- Church: Catholic Church
- See: Bishop of Kotor
- Appointed: 15 October 1565
- Term ended: 1578
- Predecessor: Luca Bisanti
- Successor: Franjo Župan
- Other post: General Vicar of Patriarchate of Aquileia

Personal details
- Born: 1529 Kotor, Venetian Republic
- Died: 4 March 1587 (aged 57–58) Udine, Venetian Republic

= Paolo Bisanti =

Paolo Bisanti (Paolo Bisanti, Pavao Bizanti, Pavla Bizancija, Paulus Byzantius, 1529–1587) was Bishop of Kotor and later Vicar of the Patriarchate of Aquileia where he played an important role in the Catholic reform.

==Life==
Paolo Bisanti was born in Kotor in 1529 to a local noble family: his uncle Trifone had been bishop of that town till 1540. Luca, Paolo's older brother, became bishop of Kotor after the uncle, and, as usual among the poor bishops, Luca entered in service to the Grimani family and served as Vicar of the Patriarchate of Aquileia between 1547 and 1556.

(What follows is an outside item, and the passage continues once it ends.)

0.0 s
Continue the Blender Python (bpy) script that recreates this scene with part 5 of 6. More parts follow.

Paolo graduated in utroque iure in Padua, and when back in Kotor he was encharged of local politic duties. His brother Luca resigned the bishopric in his favour, and Paolo was so appointed Bishop of Kotor on 12 October 1565. He was examined by the Archbishop of Dubrovnik Crisostomo Calvino and confirmed in the appointment.

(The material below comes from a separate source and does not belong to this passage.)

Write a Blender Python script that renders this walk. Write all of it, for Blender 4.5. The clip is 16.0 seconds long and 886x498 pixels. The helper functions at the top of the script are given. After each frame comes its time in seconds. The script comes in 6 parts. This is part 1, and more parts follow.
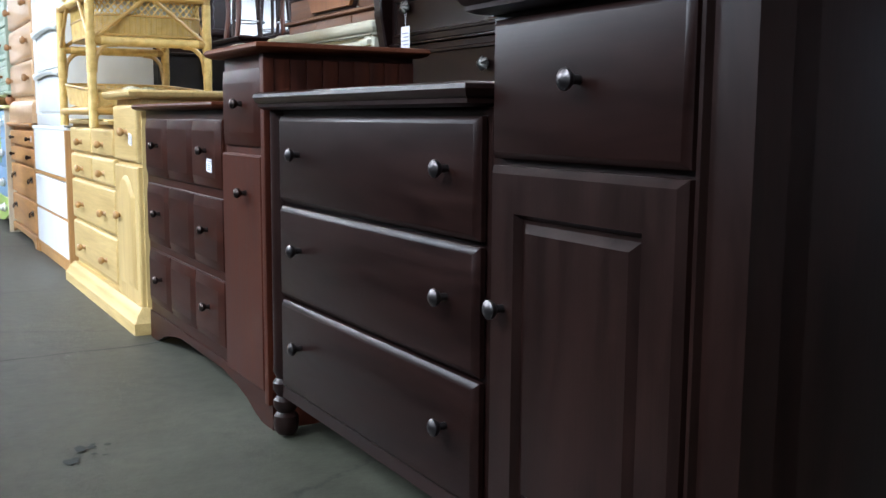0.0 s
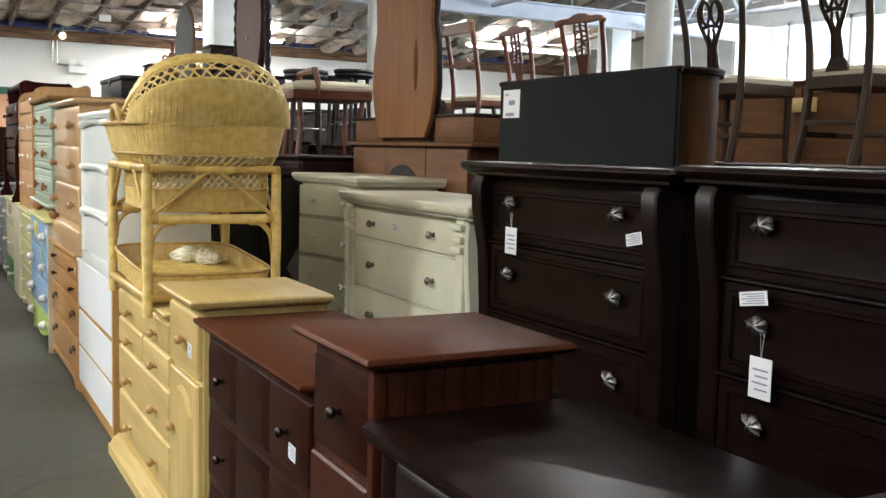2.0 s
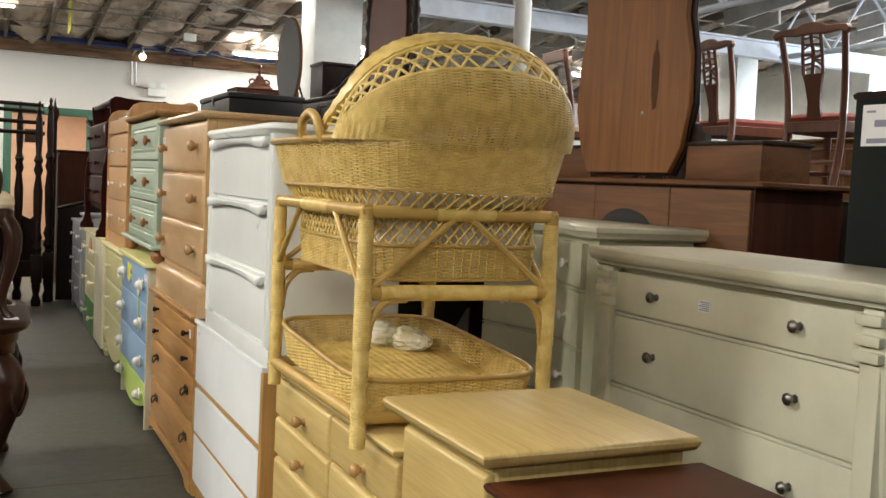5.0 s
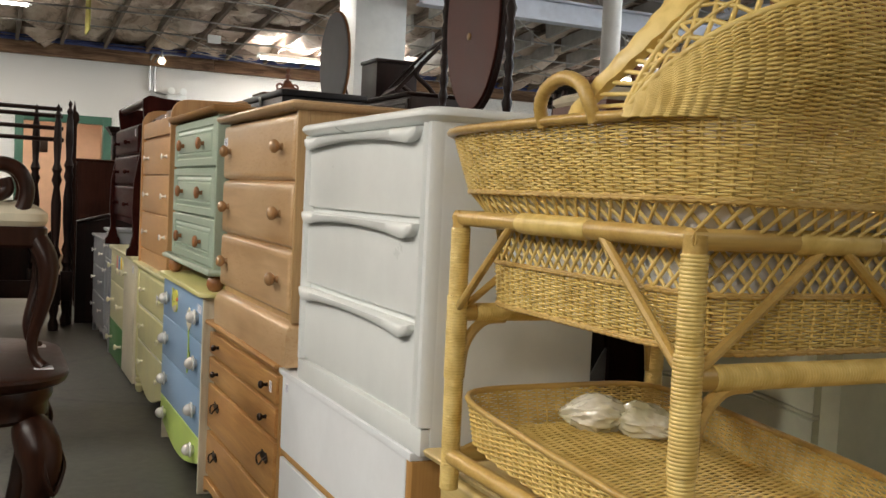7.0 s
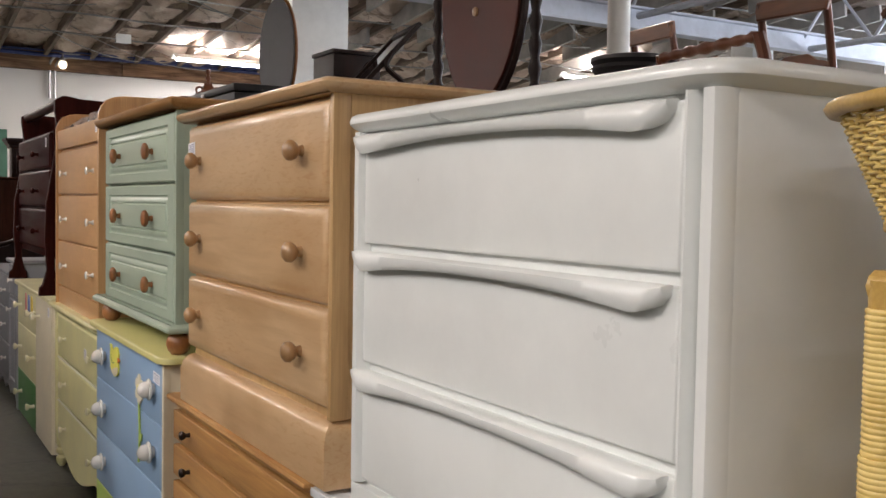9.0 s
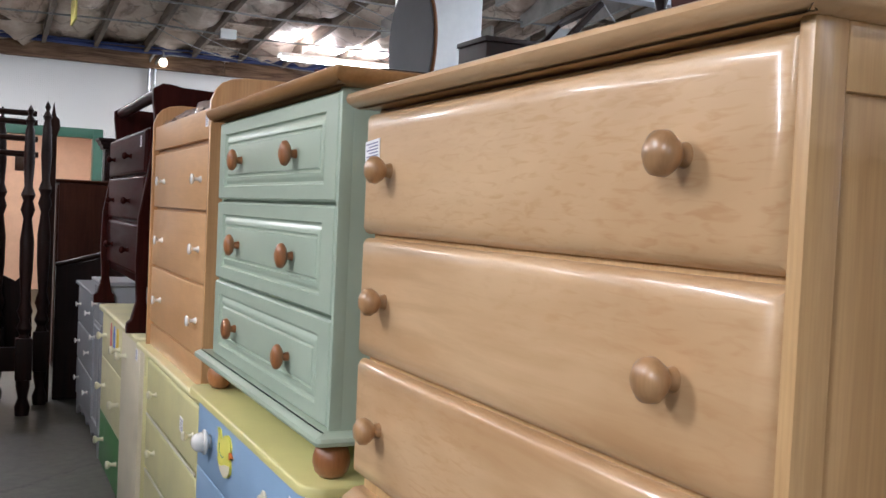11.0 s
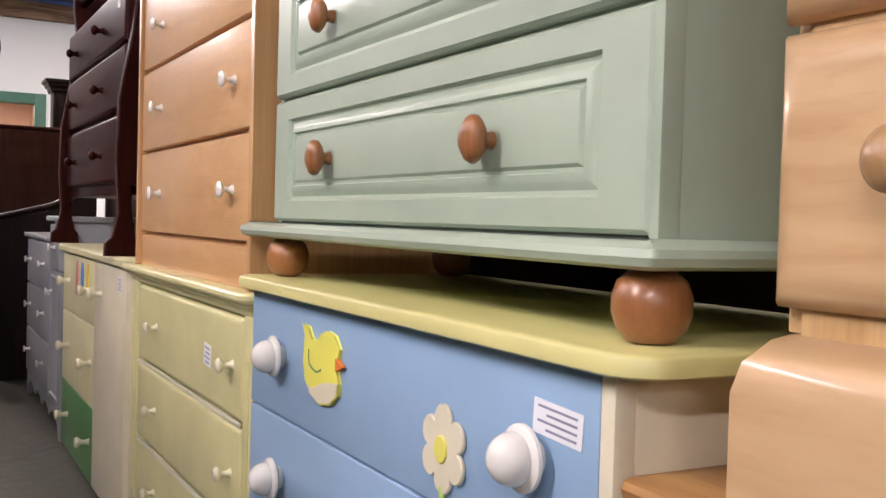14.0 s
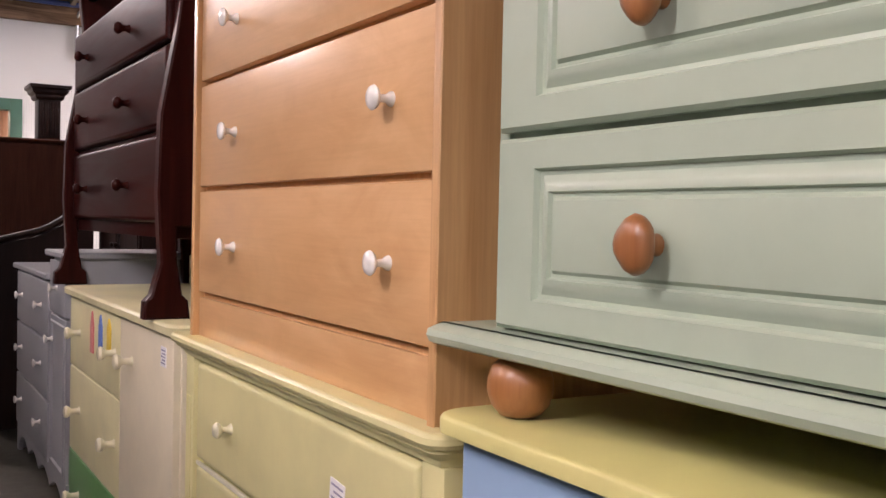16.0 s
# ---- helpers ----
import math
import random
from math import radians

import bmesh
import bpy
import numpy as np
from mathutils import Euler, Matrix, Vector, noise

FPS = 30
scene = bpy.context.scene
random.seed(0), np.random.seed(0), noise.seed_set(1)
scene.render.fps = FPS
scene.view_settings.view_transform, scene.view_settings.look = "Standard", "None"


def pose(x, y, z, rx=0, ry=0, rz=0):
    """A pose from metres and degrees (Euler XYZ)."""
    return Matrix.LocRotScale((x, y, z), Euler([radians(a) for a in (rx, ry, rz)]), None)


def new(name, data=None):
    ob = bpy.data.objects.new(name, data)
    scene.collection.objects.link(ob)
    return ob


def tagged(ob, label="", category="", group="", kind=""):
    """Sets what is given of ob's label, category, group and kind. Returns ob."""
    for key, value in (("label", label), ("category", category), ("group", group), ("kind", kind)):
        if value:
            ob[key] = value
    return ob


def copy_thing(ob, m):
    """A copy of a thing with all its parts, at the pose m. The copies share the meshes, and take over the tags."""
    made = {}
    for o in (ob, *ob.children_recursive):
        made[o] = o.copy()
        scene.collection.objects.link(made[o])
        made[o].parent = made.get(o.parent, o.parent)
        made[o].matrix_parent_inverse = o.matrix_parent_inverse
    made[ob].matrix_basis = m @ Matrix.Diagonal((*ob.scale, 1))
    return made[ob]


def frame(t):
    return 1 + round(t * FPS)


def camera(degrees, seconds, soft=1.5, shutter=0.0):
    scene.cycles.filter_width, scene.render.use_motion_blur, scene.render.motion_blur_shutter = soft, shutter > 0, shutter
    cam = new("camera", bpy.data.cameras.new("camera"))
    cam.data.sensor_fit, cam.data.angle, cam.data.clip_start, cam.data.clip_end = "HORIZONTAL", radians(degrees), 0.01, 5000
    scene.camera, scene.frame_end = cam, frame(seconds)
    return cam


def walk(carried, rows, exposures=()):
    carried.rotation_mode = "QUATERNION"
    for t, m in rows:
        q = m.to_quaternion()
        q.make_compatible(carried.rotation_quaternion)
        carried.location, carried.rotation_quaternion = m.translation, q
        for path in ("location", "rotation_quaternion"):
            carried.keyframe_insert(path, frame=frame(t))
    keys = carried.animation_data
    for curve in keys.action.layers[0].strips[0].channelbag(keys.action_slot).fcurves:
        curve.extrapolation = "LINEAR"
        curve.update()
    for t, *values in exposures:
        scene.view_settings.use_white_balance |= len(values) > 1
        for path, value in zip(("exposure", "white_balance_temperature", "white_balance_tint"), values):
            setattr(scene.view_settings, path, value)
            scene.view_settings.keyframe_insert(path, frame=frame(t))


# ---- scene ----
cam = camera(48.5, 16.0)
METRES, EYE, TILT, LEAN, TURN = 8.4, 0.84, 0.0, 0.0, -30.15
ROWS = [
    (0.0, 0.0, 0.0, 0.0, 0.05, -7.5, -0.37),
    (0.5, -0.0068, 0.0068, 0.0087, 1.7, -6.98, -1.16),
    (1.0, -0.0181, 0.0232, 0.0391, 2.26, -6.55, -1.43),
    (1.5, -0.0222, 0.0465, 0.0635, 2.46, -6.14, -1.43),
    (2.0, -0.0319, 0.0743, 0.0724, 2.09, -5.67, -1.46),
    (2.5, -0.0488, 0.0962, 0.0738, 1.66, -5.3, -1.5),
    (3.0, -0.0663, 0.1282, 0.0738, 1.58, -5.01, -1.62),
    (3.5, -0.0877, 0.1581, 0.0737, 2.22, -4.61, -1.92),
    (6.0, -0.1643, 0.2883, 0.067, 5.96, -3.43, -2.94),
    (6.5, -0.1829, 0.3168, 0.0665, 5.66, -3.25, -2.88),
    (7.0, -0.2053, 0.3443, 0.0667, 5.3, -3.08, -2.7),
    (7.5, -0.2225, 0.3748, 0.0652, 4.91, -2.95, -2.53),
    (8.0, -0.2418, 0.4081, 0.0672, 3.74, -2.82, -2.12),
    (8.5, -0.2571, 0.4422, 0.0682, 1.04, -2.65, -1.22),
    (9.0, -0.2717, 0.4747, 0.0698, -0.13, -2.56, -0.98),
    (9.5, -0.2893, 0.5124, 0.073, 1.9, -2.5, -1.84),
    (10.0, -0.2999, 0.5508, 0.0758, 4.37, -2.38, -2.62),
    (12.5, -0.3673, 0.6992, 0.0688, 4.88, -1.73, -2.57),
    (13.0, -0.3722, 0.7159, 0.0562, 4.28, -1.67, -2.3),
    (13.5, -0.3813, 0.7306, 0.037, 2.76, -1.68, -1.89),
    (14.0, -0.3943, 0.7444, 0.0231, 1.54, -1.64, -1.64),
    (14.5, -0.4058, 0.7635, 0.0181, 1.42, -1.75, -1.62),
    (15.0, -0.4203, 0.7805, 0.0211, 2.52, -1.76, -2.09),
    (15.5, -0.4352, 0.8026, 0.029, 2.57, -1.74, -2.11),
    (16.0, -0.4464, 0.8261, 0.0367, -0.24, -1.58, -1.26),
]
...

In 1578 he resigned the bishopric and was appointed by Vicar of the Patriarchate of Aquileia. The Patriarch of Aquileia used to live in Venice, while Paolo lived in Udine having the full responsibility of the local government. The Patriarchate of Aquileia covered not only regions in the Venetian Republic but other territories under the Habsburg Empire, which was the cause of strong clashes with the House of Habsburg. However, thanks to his diplomatic skills, in 1581 he succeeded in entering Carniola, Styria and Carinthia, and in 1583 Burgenland and Gorizia (part of the Patriarchate of Aquileia) to perform his pastoral visit as requested by the Council of Trent.

The Patriarchate of Aquileia bordered territories with a Protestant presence, so Paolo Bisanti was particularly active in implementing the measures of the Council of Trent, and in reforming the clergy. According to J. Gruden, his 1581 pastoral visit marked the beginning of the Catholic resistance against the onslaught of Protestantism in Slovenia.

He was author of several Latin treatises in the field of ecclesiastical law. In 1584 he summoned a synod in Udine. After the appointment of Francesco Barbaro as coadjutor of the Patriarch, the office of Bisanti lost importance. He died in Udine on 4 March 1587.